I then asked, what level of offense will get her sentenced to JAIL instead of probation and house-arrest? I told them it would have to be a very serious assault - with somebody probably landing in the hospital....and that somebody was most likely going to be either my son or myself.

I told therapist and caseworker that I was UNWILLING to sacrifice my family so that difficult child could be arrested and hope for Residential Treatment Center (RTC) as an alternative to jail.

That's when I asked them to "pull some strings" to get difficult child a bed at the Residential Treatment Center (RTC) we prefer - AND since it is a state-run facility, it accepts Medicaid. Parents pay a monthly sliding-scale fee... I told them we'd be more than happy to pay our portion. ALL we need is a phone call from caseworker or her supervisor to get difficult child in. All it will cost them is the phone call...

I think it's a good "out"...

And I'm hoping they take it.
 

klmno

Active Member
My son got this recommendation from two well-respected child/adolescent psychiatrists in this state. One was head psychiatrist of a psychiatric hospital that juvie sent difficult child to themselves. It did no good, despite his signed authorization, me having him accepted by a Residential Treatment Center (RTC) already, and having ALL funding lined up so not one penny had to come from Department of Juvenile Justice.

But- that's because difficult child was already under the courts' jurisdiction and people in there fought against it so judge couldn't order it.
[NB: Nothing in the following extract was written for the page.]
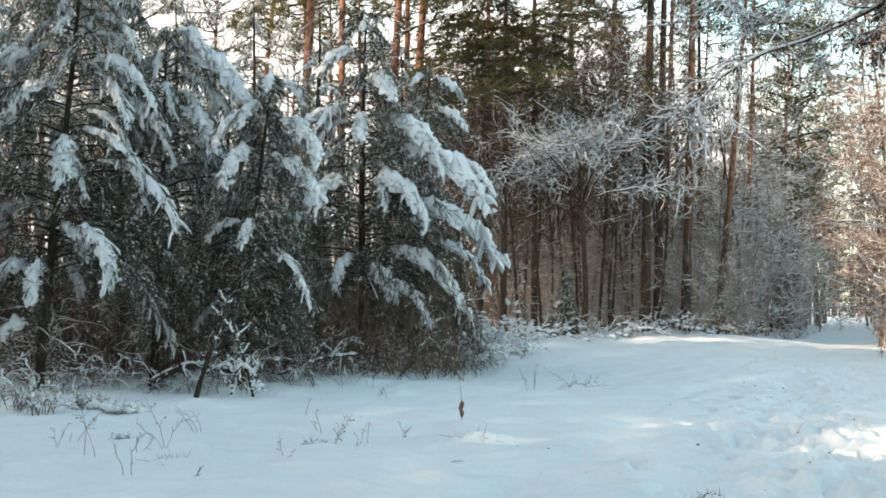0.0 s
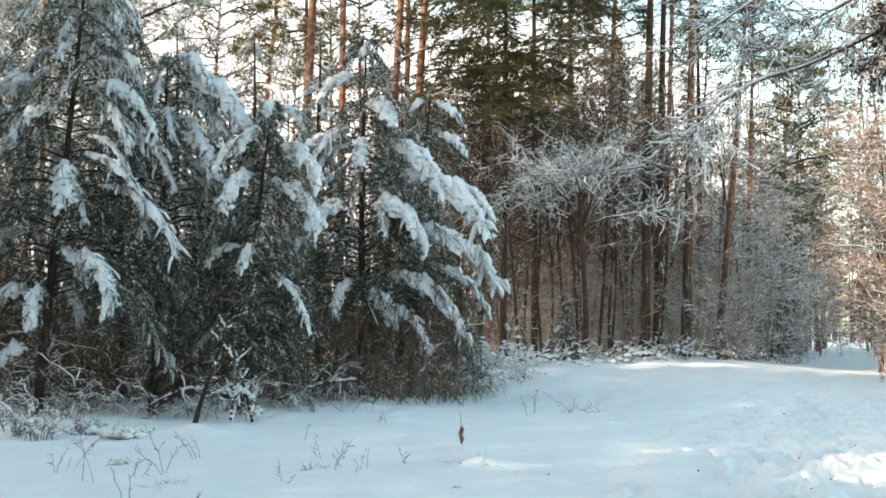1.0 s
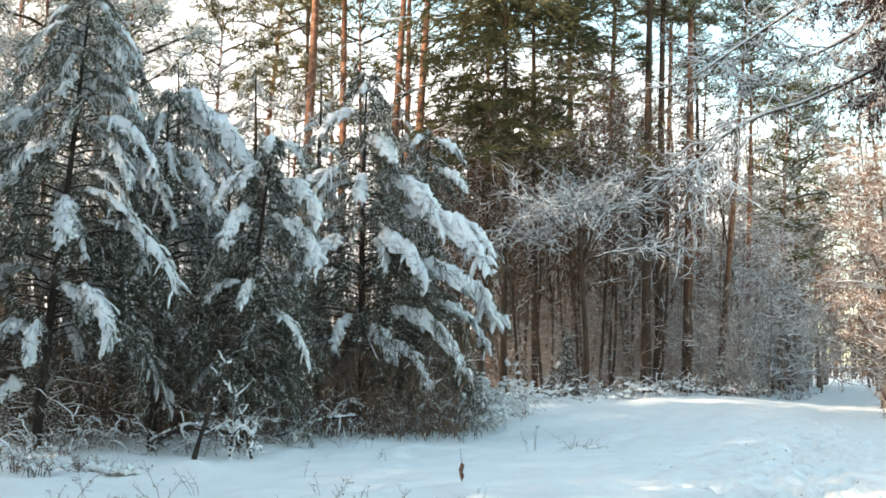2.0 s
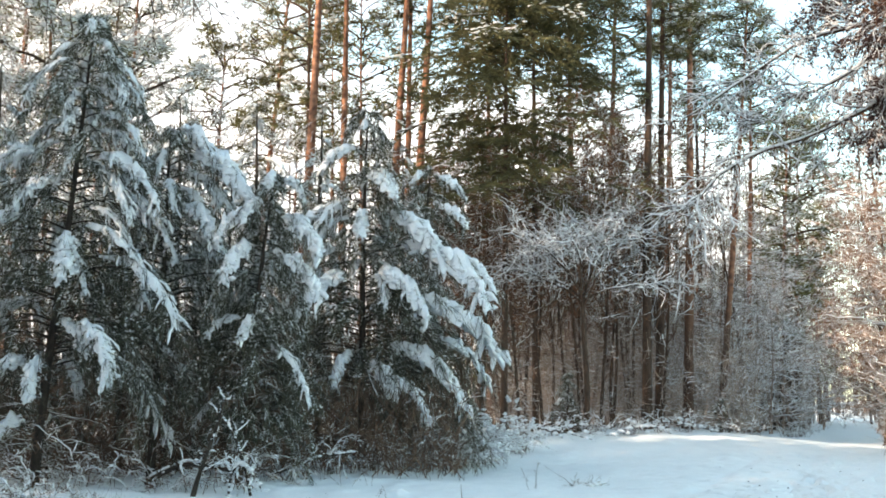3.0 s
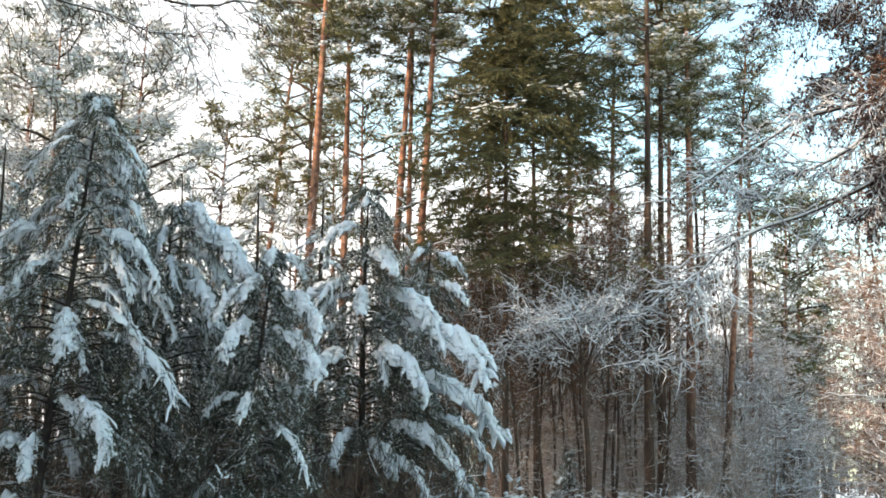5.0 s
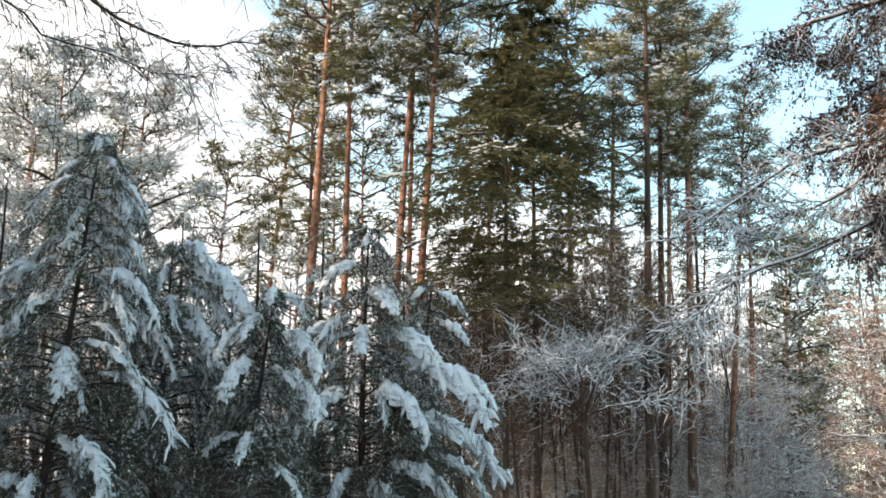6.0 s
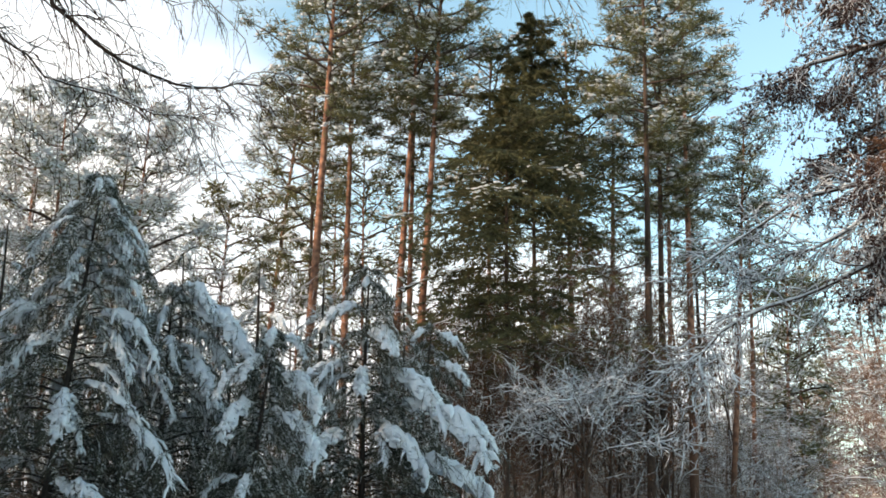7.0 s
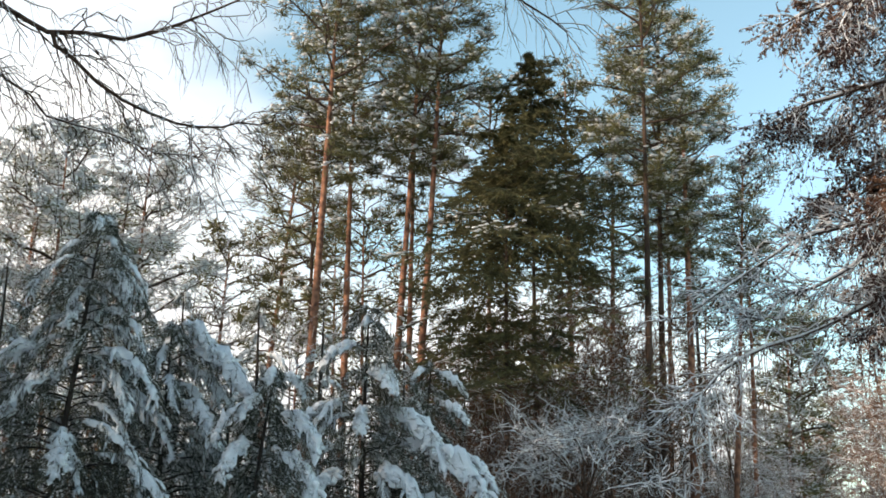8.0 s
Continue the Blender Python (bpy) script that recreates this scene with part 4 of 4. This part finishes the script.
thicket("undergrowth", "brown leafless undergrowth between the trunks of the forest", 1.2, 11.0, 40.0, 60, 14000, 4.2, TWIG_PALE, 640, 0.6, slope=0.25)
thicket("undergrowth", "thin frosted twigs along the forest edge", 1.6, 9.4, 36.4, 39.5, 500, 3.0, TWIG_PALE, 645, 0.8, slope=0.3)
thicket("undergrowth", "dark dead undergrowth beneath the young pines", -10.5, 0.4, 20.8, 31, 12000, 2.0, TWIG, 641, 0.07)
thicket("undergrowth", "frosted twigs along the edge of the track", 14.0, 17.2, 54, 95, 4000, 3.0, TWIG_PALE, 642, 0.6, slope=0.32)
thicket("undergrowth", "hazy brush where the track is lost among the trees", 22.0, 52.0, 98, 125, 6000, 4.5, TWIG_GREY, 644, 0.2)
thicket("undergrowth", "brown leafless brush beside the track", 11.2, 14.2, 29, 85, 6000, 3.5, TWIG_PALE, 643, 0.45, slope=0.372)


# ---- unseen pines on the sunny side, added to throw shade into the clearing ----
def shade_wood():
    kinds = [tall_pine(-30 - 4 * k, -16 - 3 * k, 19 + 1.5 * k, 0.0, 660 + k, 0.2, 0.10, 3.2, 270, label="unseen tall pine added to throw shade", full=8, snow=0.0, coarse=4.6, split=False, frost=0) for k in range(3)]
    # also unseen: cuts the sun streak short on the left
    tall_pine(-15.8, 3.2, 7.2, 0.0, 664, 0.1, 0.06, 2.2, 260, label="unseen bushy pine added to throw shade", full=9, snow=0.0, coarse=3.2, split=False, frost=0)
    rng = np.random.default_rng(661)
    for k in range(24):
        u = -19 + k * 1.76
        d = rng.uniform(20, 32)
        # a row across the sun's way
        x = -0.90 * d - 0.44 * u
        y = -0.44 * d + 0.90 * u + 8
        # gaps left so that strips of sun reach the snow
        if abs(u - 2.7) < 0.75 or abs(u - 19.4) < 1.0 or x > -0.42 * y - 4 and y > 0:
            continue
        copy_thing(kinds[k % 3], pose(x, y, gz(x, y), 0, 0, rng.uniform(0, 360)))
        # and a second row behind it
        x, y = x - 0.9 * 9 - 0.4, y - 0.44 * 9 + 0.8
        copy_thing(kinds[(k + 1) % 3], pose(x, y, gz(x, y), 0, 0, rng.uniform(0, 360)))
    # more unseen trees beside and behind the camera, blocking sun and sky
    for k, (x, y) in enumerate(((-15.5, 25), (-20, 24), (-16, 9.0), (-20, 6.5), (-18, 11), (-21, 8), (-11.5, -4.5), (-7, -8), (-2, -10), (3, -9), (8, -8), (12, -4), (14, 2), (13, 8), (-10, -5.5), (18, -8), (17, 5))):
        copy_thing(kinds[k % 3], pose(x, y, gz(x, y), 0, 0, rng.uniform(0, 360)))


shade_wood()


# ---- trees whose branches hang into the view from the sides ----
def limb_path(pts, n=12):
    pts = np.array(pts, float)
    s = np.linspace(0, len(pts) - 1, n)
    out = []
    for u in s:
        i = min(int(u), len(pts) - 2)
        w = u - i
        p0, p1, p2, p3 = pts[max(i - 1, 0)], pts[i], pts[i + 1], pts[min(i + 2, len(pts) - 1)]
        out.append(0.5 * (2 * p1 + (p2 - p0) * w + (2 * p0 - 5 * p1 + 4 * p2 - p3) * w * w + (3 * p1 - p0 - 3 * p2 + p3) * w ** 3))
    return np.array(out)


def overhanging(name, x, y, height, girth, limbs, seed, label, category, leaves=0, snow=0.0, twigs=(12, 5), droop=-0.25, lean=0.0):
    rng = np.random.default_rng(seed)
    root = thing(name, (x, y, gz(x, y)), label, category)
    org = np.array([x, y, gz(x, y)])
    t = np.linspace(0, 1, 12)
    b = Build()
    b.tubes(np.stack([lean * t, 0.1 * np.sin(3 * t), t * height - 0.2], 1), girth * (1 - 0.75 * t), 10)
    part("trunk", b, BARK_DARK, root)
    for j, (pts, r) in enumerate(limbs):
        P = (limb_path(pts) - org)[None]
        P[0, 1:-1] += rng.normal(0, 0.02, (P.shape[1] - 2, 3))
        R = (r * np.linspace(1, 0.22, P.shape[1]))[None]
        b, sn, lf = Build(), Build(), Build()
        b.tubes(P, R, 6, 0)
        length = np.linalg.norm(np.diff(P[0], axis=0), axis=1).sum()
        Q, RQ = spawn(P, R, twigs[0] if leaves or j < 3 else twigs[0] // 2, 0.1, 1, 0.75, min(0.26, 0.95 / length), 6, rng, droop=-0.12 if leaves and j < 3 else droop, wob=0.10 if leaves and j < 3 else 0.06, thin=0.40, flat=0.7, even=0.35)
        Q2, R2 = spawn(Q, RQ, twigs[1], 0.15, 1, 0.75, 0.5, 4, rng, droop=0.0 if leaves and j < 3 else droop, wob=0.09, thin=0.6)
        RQ = np.maximum(RQ, 0.0035)
        b.tubes(Q, RQ, 4, 0)
        b.slips(Q2, 0.008, rng, 0)
        bo = part("branch", b, BARK_DARK, root)
        if snow:
            # the lower boughs out over the clearing carry the most
            load = snow * (1.7 if leaves and j < 3 else 1.2 if not leaves or j == 4 else 0.95)
            lie_snow(sn, P, r * 0.9 * min(load, 1.0), rng, 0, 5, lift=1.0)
            lie_snow(sn, Q, 0.010 * load, rng, 0, 4, keep=0.85, lift=0.9)
            pick = rng.random(len(Q2)) < 0.75 * min(1, load)
            sn.slips(Q2[pick] + np.array([0, 0, 0.006]), 0.013 * load, rng)
            stuff(part("snow_cap", sn, SNOW_LOAD, bo, "white snow"))
        if leaves:
            B, T = along(Q2, leaves if j > 2 else 1, rng, 0.2, 1)
            lf.leaves(B, rng.normal(size=B.shape) * 0.6 + np.array([0, 0, -0.8]), rng.uniform(0.035, 0.075, len(B)), rng.uniform(0.018, 0.036, len(B)), rng)
            # every fourth bough: lighter, redder leaves, coloured as if the sun lit them
            stuff(part("foliage", lf, LEAF_OAK if j % 4 else LEAF_BROWN, bo, "withered brown leaves"))
    return root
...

See, in this state at least, if a judge orders it, it means it's going to come out of funding allocated to Department of Juvenile Justice. They won't do that here because they have Department of Juvenile Justice facilities- ie, juvie prisons. The judge CAN turn a kid over to dss, meaning the kid is transferred from Department of Juvenile Justice authority to dss authority. That won't work in my case because dss HAS to place kid with extended family member first if at all possible and my bro has himself officially listed as wanting custody of difficult child at any time, under any circumstances. Thus, my anger toward my family for preventing difficult child to get help this route. Next, a judge can turn a kid over to the mental health dept, or a parent can get a kid in the county/city mental health dept and they can get the child placed if THEY deem it necessary. You might want to check into that option where you are, since the sd isn't going to push for this. Keep in mind, if the sd pushed for it, it comes out of their funding. If another agency pushes for it, the sd still has to pay the educational component but they can't prevent placement if one of the other agencies declares it necessary. In my son's case, state mental health profs, along with private ones, deemed it necessary but because local mental health had not come to that conclusion on their own, the local MH rep listed to the PO at the time who told her not to sign off on the psychiatrist's order, meaning juvie courts would stay in control of difficult child's future placement.

See why I hate difficult child's GAL and old PO and extended family?

Anyway, difficult child's first 2 tdocs always told me to call cops, too, when he refused to mind, much less break the law. I sooooo wish I'd never listened to them. He had just turned 11yo.